In Lustre file system you can find two user home directory: scratch and nobackup, at cfs/klemming/. Note that the two parts currently reside in the same file system and therefore share resources. This means that if one part gets overloaded or fills up, so does that other part too. This also means that you can move files between the two parts, with e.g. ‘mv’, rather than having to copy the data over.

Scratch

Use for most files that are used by jobs running at PDC (but does not fall into the nobackup-category). This branch will be automatically cleaned by removing files that has not been changed within a certain time. This time will be adjusted when needed so that:

  • The files are available while a job is running on the cluster
  • After the job has run there is a reasonable chance to move the files to some other storage.
  • There is a low likelihood of jobs failing due to a full file system

Currently all files older than 30 days are eligible for being deleted during cleaning. The cleaning is usually done at least once a week, but will be done as frequently as deemed necessary to fulfill the above goals.

Your directory is located in /cfs/klemming/scratch/[1st letter of username]/[username], for example, if your username is svensson, your directory is at

/cfs/klemming/scratch/s/svensson

Nobackup

Use for files that - while needed as input by jobs frequently running on PDC - is not of a transient nature. Examples of this could be large in-data sets that are used by several jobs running over several months. In other words nobackup is a cache for frequently used data and exists to alleviate staging problems. PDC will manually monitor the usage of this branch and it will be cleaned if need arises. If frequent misuse proves it necessary, PDC can and will monitor this branch for files that more properly belongs in scratch.

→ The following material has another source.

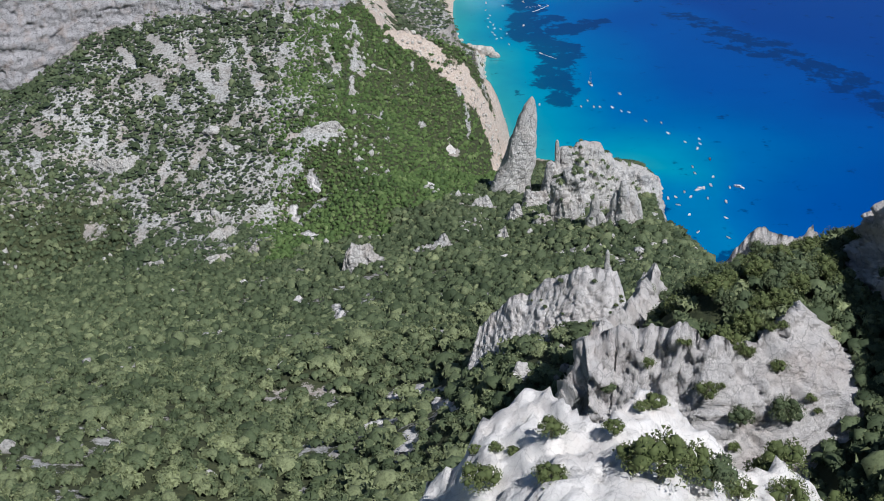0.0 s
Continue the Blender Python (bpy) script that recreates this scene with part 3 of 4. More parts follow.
CRAGS_FAR = [
    ("crag", [(80, 727, 92), (88, 726, 108), (97, 726, 112), (106, 726, 118), (116, 726, 119), (125, 727, 117), (133, 730, 108), (140, 734, 94)], 14, 22, ROCK, 1.1, 17, 1.2),
    ("crag", [(126, 727, 104), (131, 735, 112), (146, 751, 98), (162, 767, 85), (173, 784, 75), (182, 801, 62), (190, 818, 40)], 20, 22, ROCK, 1.2, 18, 1.1),
    ("outcrop", [(62, 690, 88), (66, 690, 105), (73, 690, 101), (81, 691, 104), (85, 693, 92)], 9, 11, ROCK, 0.9, 13, 1.2),
    ("outcrop", [(20, 684, 84), (26, 685, 99), (36, 685, 102), (43, 686, 84)], 8, 11, ROCK, 0.8, 13, 1.2),
    ("outcrop", [(45, 640, 96), (50, 640, 113), (53, 640, 118), (57, 640, 117), (62, 641, 98)], 7, 11, ROCK, 0.7, 13, 1.2),
    ("outcrop", [(34, 589, 110), (39, 587, 125), (43, 587, 128), (48, 586, 112)], 5, 9, ROCK, 0.6, 12, 1.2),
    ("outcrop", [(-24, 575, 108), (-17, 574, 119), (-9, 574, 121), (-3, 574, 124), (2, 574, 129), (9, 575, 114)], 9, 12, ROCK, 0.7, 14, 1.2),
    ("outcrop", [(-67, 560, 116), (-60, 559, 132), (-53, 559, 129), (-47, 558, 131), (-42, 553, 122), (-38, 545, 112)], 9, 13, ROCK, 0.7, 14, 1.2),
    ("ledge", [(-306, 778, 86), (-298, 775, 93), (-284, 771, 95), (-270, 768, 95), (-264, 775, 96), (-260, 783, 93)], 8, 4, ROCK, 0.9, 12, 1.0),
    ("ledge", [(-184, 663, 74), (-176, 667, 82), (-168, 673, 83), (-160, 680, 78)], 8, 4, ROCK, 0.8, 12, 1.0),
    ("outcrop", [(-147, 652, 74), (-142, 642, 84), (-137, 634, 85), (-132, 630, 78)], 7, 8, ROCK, 0.8, 12, 1.1),
    ("outcrop", [(-222, 628, 72), (-215, 624, 80), (-206, 624, 81), (-200, 626, 74)], 6, 7, ROCK, 0.8, 12, 1.1),
    ("outcrop", [(-180, 630, 76), (-170, 626, 84), (-160, 628, 84), (-154, 631, 77)], 5, 6, ROCK, 0.8, 12, 1.1),
    ("ledge", [(-128, 778, 104), (-114, 781, 115), (-99, 784, 121), (-88, 785, 122), (-80, 788, 110)], 9, 5, ROCK, 0.9, 12, 1.1),
]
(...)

Similar to scratch, your nobackup directory is under

/cfs/klemming/nobackup/s/svensson

Check disk usage and quota

You can see how much data and how many files you currently have stored in Lustre using the command:

lfs quota -u $USER /cfs/klemming

There are currently no disk quotas enforced on Lustre, but remember that Lustre is only intended for temporary storage, and should not be used for long term storage. And while it can handle large amounts of data well, it can not handle too many files, so please keep the number of files down. Only files needed by, or were recently produced by, jobs running on PDC compute resources should be on Lustre.

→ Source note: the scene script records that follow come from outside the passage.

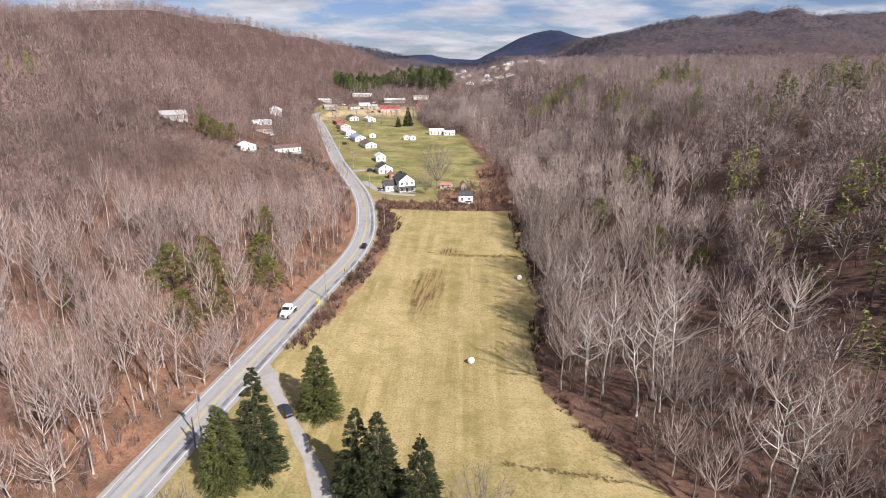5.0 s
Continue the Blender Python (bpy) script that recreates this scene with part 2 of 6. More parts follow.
# white weatherboard: the lap of each board in the relief
k = Mat("white_siding", 0.6, 0, 0.3)
sep = k.node("ShaderNodeSeparateXYZ")
k.link(k.place(), sep.inputs[0])
lap = k.calc("FRACT", k.calc("MULTIPLY", sep.outputs["Z"], 6.5))
c = k.mix(k.ramp(k.noise(0.6, 5, 0.65), 0.4, 0.75, 0, 0.6), (0.8, 0.8, 0.79), (0.68, 0.67, 0.64))
SIDING = k.colour(k.mix(k.ramp(k.noise(5, 4, 0.7, (1, 1, 0.2)), 0.5, 0.8, 0, 0.4), c, (0.56, 0.54, 0.5))).bump(lap, 0.5, 0.03).m
CREAM = plain("cream_siding", (0.62, 0.56, 0.45), 0.7, dirt=(0.45, 0.4, 0.32))
BRICK_WALL = plain("brick_wall", (0.3, 0.12, 0.08), 0.9, dirt=(0.2, 0.09, 0.07), vary=0.25)
TRIM = plain("white_trim", (0.8, 0.8, 0.78), 0.5, vary=0.05)


def sheet_roof(name, c, dirt, rough=0.45, metal=0.0):
    """Standing-seam sheet: soft streaks down the slope."""
    k = Mat(name, rough, metal, 0.4)
    col = k.mix(k.ramp(k.noise(0.5, 5, 0.65), 0.42, 0.72, 0, 0.8), c, dirt)
    return k.colour(k.mix(k.ramp(k.noise(2.5, 4, 0.7, (1, 1, 0.3)), 0.5, 0.75, 0, 0.5), col, tuple(v * 0.8 for v in dirt))).m


ROOF_WHITE = sheet_roof("white_metal_roof", (0.72, 0.73, 0.74), (0.58, 0.58, 0.58))
ROOF_GREY = sheet_roof("grey_metal_roof", (0.72, 0.73, 0.74), (0.55, 0.54, 0.52))
ROOF_WORN = sheet_roof("weathered_grey_roof", (0.36, 0.35, 0.34), (0.26, 0.25, 0.24), 0.7)
ROOF_BLUE = sheet_roof("blue_grey_roof", (0.3, 0.36, 0.47), (0.22, 0.26, 0.33))
# porch roof: the shade on its slope painted in as dark blue
ROOF_PORCH = sheet_roof("shaded_porch_roof", (0.11, 0.13, 0.2), (0.08, 0.09, 0.13), 0.5)
ROOF_DARK = sheet_roof("dark_shingle_roof", (0.07, 0.07, 0.075), (0.045, 0.045, 0.05), 0.9)
ROOF_BROWN = sheet_roof("brown_shingle_roof", (0.17, 0.1, 0.085), (0.1, 0.065, 0.055), 0.9)
ROOF_RED = sheet_roof("red_metal_roof", (0.5, 0.07, 0.06), (0.38, 0.07, 0.06), 0.5)
ROOF_PINK = sheet_roof("faded_red_roof", (0.42, 0.2, 0.17), (0.32, 0.15, 0.13), 0.8)
BRICK = plain("chimney_brick", (0.34, 0.17, 0.11), 0.9, vary=0.25, size=8)
CONCRETE = plain("concrete", (0.42, 0.4, 0.37), 0.9, vary=0.2)
SHUTTER = plain("black_shutter", (0.022, 0.024, 0.026), 0.5)
POLE_WOOD = plain("weathered_pole", (0.38, 0.33, 0.27), 0.9, vary=0.25, size=4)
FENCE_WOOD = plain("fence_wood", (0.3, 0.26, 0.21), 0.9, vary=0.2)
WRAP = plain("bale_wrap", (0.82, 0.83, 0.82), 0.35, vary=0.06, size=4)
STRAW = plain("bale_straw", (0.4, 0.32, 0.16), 0.9, vary=0.2, size=8)

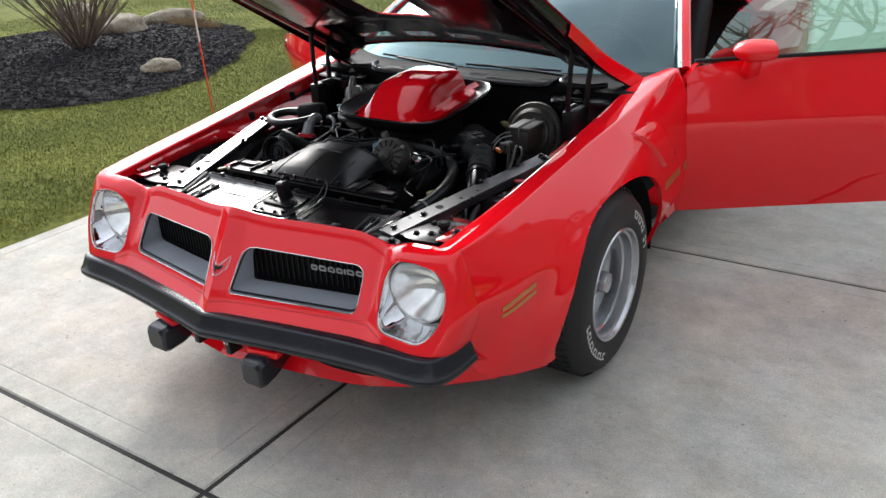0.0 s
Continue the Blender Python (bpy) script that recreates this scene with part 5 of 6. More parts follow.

Characteristics of a Lustre file system

Lustre file systems perform quite differently to local disks that are common on other machines. Lustre was developed for providing fast access to the large data files needed for large parallel applications. They are particularly bad at dealing with small files and with doing many small operations on these files and those cases should be avoided as much as possible.

Good practice on a Lustre system

To get the best performance out of a Lustre system you should use as small a number of files as possible and each time you access a file you should read/write as much data at a time as you can. An ideal program using Lustre would read in a single data file using parallel IO (e.g. MPI IO), process the data and then at the end write out a single file again using parallel IO, with no intermediate use of the disk.

Bad practice on a Lustre system

As Lustre is designed for reading a small number of large files quickly, certain IO patterns that are perfectly fine on other systems cause very high load on a Lustre system e.g.

  • Small reads
  • Opening many files
  • Seeking within a file to read a small piece of data

These practices are very common in applications that were designed to run on systems where each node has its own local scratch disk.

Many software packages (e.g. Quantum Espresso) have input options that reduce the disk IO.

Viewing and modifing access (Access Control List)

Lustre supports a file owner giving permissions to the owning group and others can access this file. The function is based on POSIX ACLs, and the details of usage can be found in this page: https://www.usenix.org/legacy/events/usenix03/tech/freenix03/full_papers/gruenbacher/gruenbacher_html/main.html Common POSIX ACLs commands are setfacl and getfacl. You can check details documentation through setfacl -h and getfacl -h.

As an example, you want to check access for folder “test” under cfs. First, you access to /cfs/klemming/nobackup/u/user/test. Then you type getfacl -a .

You might see output like this:

# file: .
# owner: me
# group: users
user::rwx
group::r-x
other::---

Then you can grant the access to a new user by:

setfacl -m u:<uid>:r-x -R /cfs/klemming/nobackup/u/user

u:uid:<permission> sets the access ACLs for a user. You can specify user name or UID. -R is used for recursively modifying subdirectories with the same permissions. x is needed to allow traversal through directories. So for a user to access your subdirectories they need the x permission all the way from your top directory (/cfs/klemming/nobackup/u/user).

If you want to give another user write permissions replace r-x with rwx.